> TO BE DONE: Write out the data below in full, unchanged, minus the images.

◆ ◆ ◆ ◆ ◆

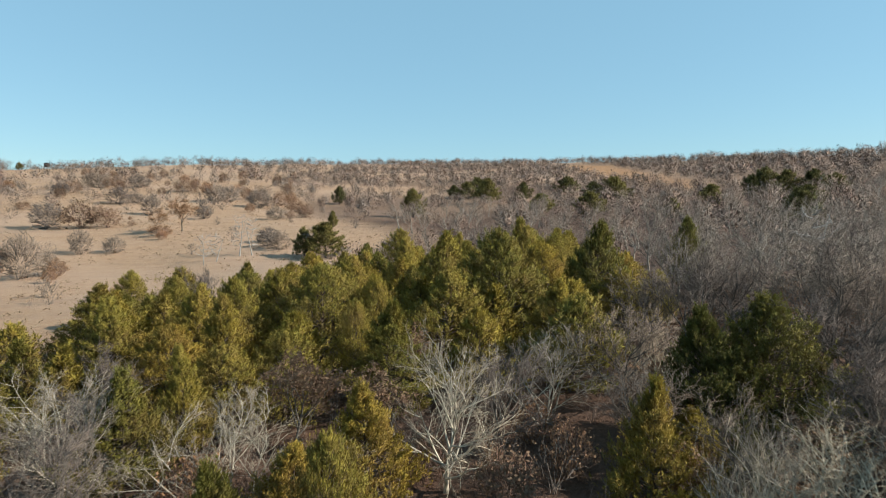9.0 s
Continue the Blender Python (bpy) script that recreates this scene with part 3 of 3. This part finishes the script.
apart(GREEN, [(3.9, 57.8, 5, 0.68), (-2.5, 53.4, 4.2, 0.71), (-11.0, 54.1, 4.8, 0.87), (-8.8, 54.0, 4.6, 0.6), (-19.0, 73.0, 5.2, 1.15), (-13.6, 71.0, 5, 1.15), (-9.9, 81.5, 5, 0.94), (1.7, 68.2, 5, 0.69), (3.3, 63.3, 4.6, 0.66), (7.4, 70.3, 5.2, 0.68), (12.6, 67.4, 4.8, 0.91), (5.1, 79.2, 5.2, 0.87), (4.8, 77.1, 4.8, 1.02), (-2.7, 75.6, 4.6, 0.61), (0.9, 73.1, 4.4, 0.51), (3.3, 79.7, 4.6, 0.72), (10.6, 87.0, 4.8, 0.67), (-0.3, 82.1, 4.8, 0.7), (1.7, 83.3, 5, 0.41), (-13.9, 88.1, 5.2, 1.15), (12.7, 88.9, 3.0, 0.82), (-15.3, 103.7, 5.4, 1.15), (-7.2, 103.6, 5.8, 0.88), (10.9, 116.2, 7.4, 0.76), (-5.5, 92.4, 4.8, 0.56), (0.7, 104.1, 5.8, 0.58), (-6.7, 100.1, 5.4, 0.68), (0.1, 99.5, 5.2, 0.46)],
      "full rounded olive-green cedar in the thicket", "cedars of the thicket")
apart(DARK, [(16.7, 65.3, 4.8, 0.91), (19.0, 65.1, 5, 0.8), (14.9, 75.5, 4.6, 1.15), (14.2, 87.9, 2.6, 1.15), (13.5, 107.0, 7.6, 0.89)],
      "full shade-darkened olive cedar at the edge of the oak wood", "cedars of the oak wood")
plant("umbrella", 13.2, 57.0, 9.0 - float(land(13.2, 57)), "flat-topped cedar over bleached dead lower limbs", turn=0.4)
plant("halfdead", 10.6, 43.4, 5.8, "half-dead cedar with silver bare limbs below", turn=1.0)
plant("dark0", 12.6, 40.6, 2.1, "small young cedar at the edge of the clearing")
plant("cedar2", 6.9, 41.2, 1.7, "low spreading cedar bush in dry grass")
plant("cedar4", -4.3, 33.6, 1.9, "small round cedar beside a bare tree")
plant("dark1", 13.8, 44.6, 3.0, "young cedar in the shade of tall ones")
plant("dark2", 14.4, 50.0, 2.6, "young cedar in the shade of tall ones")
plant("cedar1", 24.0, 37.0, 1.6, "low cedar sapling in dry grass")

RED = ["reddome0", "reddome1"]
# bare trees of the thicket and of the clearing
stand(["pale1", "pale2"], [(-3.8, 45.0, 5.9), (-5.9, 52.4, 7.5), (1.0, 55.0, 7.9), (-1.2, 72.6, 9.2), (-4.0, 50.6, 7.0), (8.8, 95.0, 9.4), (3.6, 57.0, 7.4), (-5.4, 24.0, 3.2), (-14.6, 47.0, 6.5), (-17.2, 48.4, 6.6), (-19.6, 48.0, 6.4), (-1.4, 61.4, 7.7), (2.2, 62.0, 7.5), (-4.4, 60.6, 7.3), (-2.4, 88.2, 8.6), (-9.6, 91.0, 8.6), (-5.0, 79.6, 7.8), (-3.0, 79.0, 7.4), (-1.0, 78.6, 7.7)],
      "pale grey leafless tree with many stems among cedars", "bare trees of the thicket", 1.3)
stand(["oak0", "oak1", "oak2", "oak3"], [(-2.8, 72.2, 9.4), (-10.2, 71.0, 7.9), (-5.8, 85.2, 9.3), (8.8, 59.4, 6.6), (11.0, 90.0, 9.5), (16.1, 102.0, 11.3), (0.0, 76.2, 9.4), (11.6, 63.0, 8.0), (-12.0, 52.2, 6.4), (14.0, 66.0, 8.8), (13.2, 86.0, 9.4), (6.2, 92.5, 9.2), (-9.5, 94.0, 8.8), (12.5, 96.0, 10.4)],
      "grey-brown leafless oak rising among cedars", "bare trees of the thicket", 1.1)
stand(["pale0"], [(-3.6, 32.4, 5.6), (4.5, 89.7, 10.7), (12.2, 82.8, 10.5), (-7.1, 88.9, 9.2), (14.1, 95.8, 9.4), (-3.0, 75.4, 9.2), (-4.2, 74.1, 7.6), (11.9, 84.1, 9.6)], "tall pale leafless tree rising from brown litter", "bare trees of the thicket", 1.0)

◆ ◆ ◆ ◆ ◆

> EXPECTED ANSWER:
9.0 s
Continue the Blender Python (bpy) script that recreates this scene with part 3 of 3. This part finishes the script.
apart(GREEN, [(3.9, 57.8, 5, 0.68), (-2.5, 53.4, 4.2, 0.71), (-11.0, 54.1, 4.8, 0.87), (-8.8, 54.0, 4.6, 0.6), (-19.0, 73.0, 5.2, 1.15), (-13.6, 71.0, 5, 1.15), (-9.9, 81.5, 5, 0.94), (1.7, 68.2, 5, 0.69), (3.3, 63.3, 4.6, 0.66), (7.4, 70.3, 5.2, 0.68), (12.6, 67.4, 4.8, 0.91), (5.1, 79.2, 5.2, 0.87), (4.8, 77.1, 4.8, 1.02), (-2.7, 75.6, 4.6, 0.61), (0.9, 73.1, 4.4, 0.51), (3.3, 79.7, 4.6, 0.72), (10.6, 87.0, 4.8, 0.67), (-0.3, 82.1, 4.8, 0.7), (1.7, 83.3, 5, 0.41), (-13.9, 88.1, 5.2, 1.15), (12.7, 88.9, 3.0, 0.82), (-15.3, 103.7, 5.4, 1.15), (-7.2, 103.6, 5.8, 0.88), (10.9, 116.2, 7.4, 0.76), (-5.5, 92.4, 4.8, 0.56), (0.7, 104.1, 5.8, 0.58), (-6.7, 100.1, 5.4, 0.68), (0.1, 99.5, 5.2, 0.46)],
      "full rounded olive-green cedar in the thicket", "cedars of the thicket")
apart(DARK, [(16.7, 65.3, 4.8, 0.91), (19.0, 65.1, 5, 0.8), (14.9, 75.5, 4.6, 1.15), (14.2, 87.9, 2.6, 1.15), (13.5, 107.0, 7.6, 0.89)],
      "full shade-darkened olive cedar at the edge of the oak wood", "cedars of the oak wood")
plant("umbrella", 13.2, 57.0, 9.0 - float(land(13.2, 57)), "flat-topped cedar over bleached dead lower limbs", turn=0.4)
plant("halfdead", 10.6, 43.4, 5.8, "half-dead cedar with silver bare limbs below", turn=1.0)
plant("dark0", 12.6, 40.6, 2.1, "small young cedar at the edge of the clearing")
plant("cedar2", 6.9, 41.2, 1.7, "low spreading cedar bush in dry grass")
plant("cedar4", -4.3, 33.6, 1.9, "small round cedar beside a bare tree")
plant("dark1", 13.8, 44.6, 3.0, "young cedar in the shade of tall ones")
plant("dark2", 14.4, 50.0, 2.6, "young cedar in the shade of tall ones")
plant("cedar1", 24.0, 37.0, 1.6, "low cedar sapling in dry grass")

RED = ["reddome0", "reddome1"]
# bare trees of the thicket and of the clearing
stand(["pale1", "pale2"], [(-3.8, 45.0, 5.9), (-5.9, 52.4, 7.5), (1.0, 55.0, 7.9), (-1.2, 72.6, 9.2), (-4.0, 50.6, 7.0), (8.8, 95.0, 9.4), (3.6, 57.0, 7.4), (-5.4, 24.0, 3.2), (-14.6, 47.0, 6.5), (-17.2, 48.4, 6.6), (-19.6, 48.0, 6.4), (-1.4, 61.4, 7.7), (2.2, 62.0, 7.5), (-4.4, 60.6, 7.3), (-2.4, 88.2, 8.6), (-9.6, 91.0, 8.6), (-5.0, 79.6, 7.8), (-3.0, 79.0, 7.4), (-1.0, 78.6, 7.7)],
      "pale grey leafless tree with many stems among cedars", "bare trees of the thicket", 1.3)
stand(["oak0", "oak1", "oak2", "oak3"], [(-2.8, 72.2, 9.4), (-10.2, 71.0, 7.9), (-5.8, 85.2, 9.3), (8.8, 59.4, 6.6), (11.0, 90.0, 9.5), (16.1, 102.0, 11.3), (0.0, 76.2, 9.4), (11.6, 63.0, 8.0), (-12.0, 52.2, 6.4), (14.0, 66.0, 8.8), (13.2, 86.0, 9.4), (6.2, 92.5, 9.2), (-9.5, 94.0, 8.8), (12.5, 96.0, 10.4)],
      "grey-brown leafless oak rising among cedars", "bare trees of the thicket", 1.1)
stand(["pale0"], [(-3.6, 32.4, 5.6), (4.5, 89.7, 10.7), (12.2, 82.8, 10.5), (-7.1, 88.9, 9.2), (14.1, 95.8, 9.4), (-3.0, 75.4, 9.2), (-4.2, 74.1, 7.6), (11.9, 84.1, 9.6)], "tall pale leafless tree rising from brown litter", "bare trees of the thicket", 1.0)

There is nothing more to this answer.